Lastly, the admin UI had to be in sync with the work the core team was doing — so the admin UI guys had to sync up every day with the team in the other office. Whereas in the case of Brad that meant simply working next to them and with them and knowing what stage feature XYZ was in, or occasionally standing up and asking someone quickly — in the case of these guys this meant having regular meetings each of about half an hour providing updates to each other about state of things. And on top of that each team had to have regular calls with business teams in different offices to provide updates on progress. And also have the above-mentioned calls with business teams, QA, project management and so on to discuss functionality and roadmapping… And before you know it, each of the techies was spending half of their days dealing with meetings, phonecalls, emails, skype calls and messages and all sorts of forms of communication trying to provide to everyone across all offices a clear understanding of the product, where it is, where it’s heading, issues encountered and so on. Left with half a day for development, they then had to divide that in between fixing bugs (we all introduce bugs, don’t care what anyone says) and then a tiny bit for making progress on building the product. Sadly, this meant that progress became slow in terms of both the admin UI and the core product. Occasionally it meant progress stopped at times for a couple of weeks. It ultimately meant that despite raising some more capital later on and opening yet another office, this startup decided it a very long while ago to call it a day and closed down.

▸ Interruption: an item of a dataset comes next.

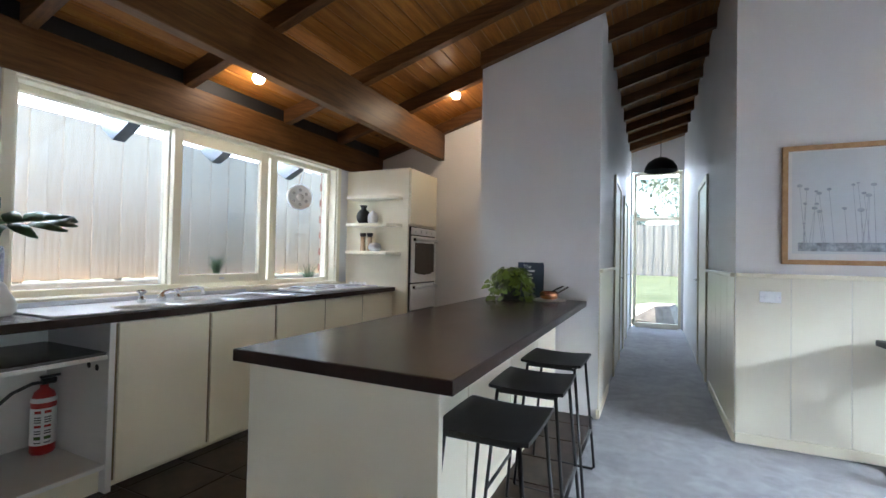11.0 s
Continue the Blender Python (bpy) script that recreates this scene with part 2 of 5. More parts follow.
def lathe(bm, profile, segs=32, m=Matrix()):
    """A turned shape: (radius, height) from bottom to top round the z axis."""
    rings = []
    for r, z in profile:
        if r < 1e-5:
            rings.append([bm.verts.new(m @ Vector((0, 0, z)))])
        else:
            rings.append([bm.verts.new(m @ Vector((r * math.cos(2 * math.pi * i / segs), r * math.sin(2 * math.pi * i / segs), z))) for i in range(segs)])
    for a, b in zip(rings, rings[1:]):
        for i in range(segs):
            j = (i + 1) % segs
            if len(a) == 1 and len(b) > 1:
                bm.faces.new((a[0], b[i], b[j])[::-1])
            elif len(b) == 1 and len(a) > 1:
                bm.faces.new((a[i], a[j], b[0]))
            elif len(a) > 1:
                bm.faces.new((a[i], a[j], b[j], b[i]))
    bmesh.ops.recalc_face_normals(bm, faces=bm.faces)
    return bm


def tube(bm, pts, r, segs=10, closed=False, taper=None):
    """A round bar along points."""
    pts = [Vector(p) for p in pts]
    n, rings = len(pts), []
    for i, p in enumerate(pts):
        d = (pts[(i + 1) % n] - pts[i - 1]) if closed or 0 < i < n - 1 else (pts[1] - pts[0] if i == 0 else pts[-1] - pts[-2])
        d.normalize()
        side = d.cross(Vector((0, 0, 1)))
        if side.length < 0.2:
            side = d.cross(Vector((0, 1, 0)))
        side.normalize()
        up = side.cross(d)
        rr = r if taper is None else r + (taper - r) * i / (n - 1)
        rings.append([bm.verts.new(p + rr * (math.cos(2 * math.pi * k / segs) * side + math.sin(2 * math.pi * k / segs) * up)) for k in range(segs)])
    for i in range(n if closed else n - 1):
        a, b = rings[i], rings[(i + 1) % n]
        for k in range(segs):
            j = (k + 1) % segs
            bm.faces.new((a[k], a[j], b[j], b[k]))
    if not closed:
        bm.faces.new(rings[0][::-1]), bm.faces.new(rings[-1])
    bmesh.ops.recalc_face_normals(bm, faces=bm.faces)
    return bm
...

Now, the moral of the story, as far as I’m concerned, is exactly as the title has it: keep your shop on one floor! If you’re a company just starting up, keep everyone together, in one single location — spread out before you have a product and you’re f***d! You won’t have the same communication flow as you would if everyone was in one room / location — and that will bite you in the ass! It’s much easier to walk to a desk, or even go up/down a couple of floors (if you really grew so big so quickly to expand on more than one floor!) and ask a question than it is to send an email, ask for a phone call conversation than have to agree on a time convenient for both parties then have to take a few minutes before the call to refresh your memory and prepare and finally take the call! It will simply slow you down — and if you’re a startup, you have to develop quick and develop fast, and can’t afford any slowdowns. You slow down, someone else will come from behind and eat your lunch, right?

And as such, getting back to my earlier point about rugby: do the f*** basics right, that’s how you win the game! And keep your team in one location at the beginning — and your shop on one floor!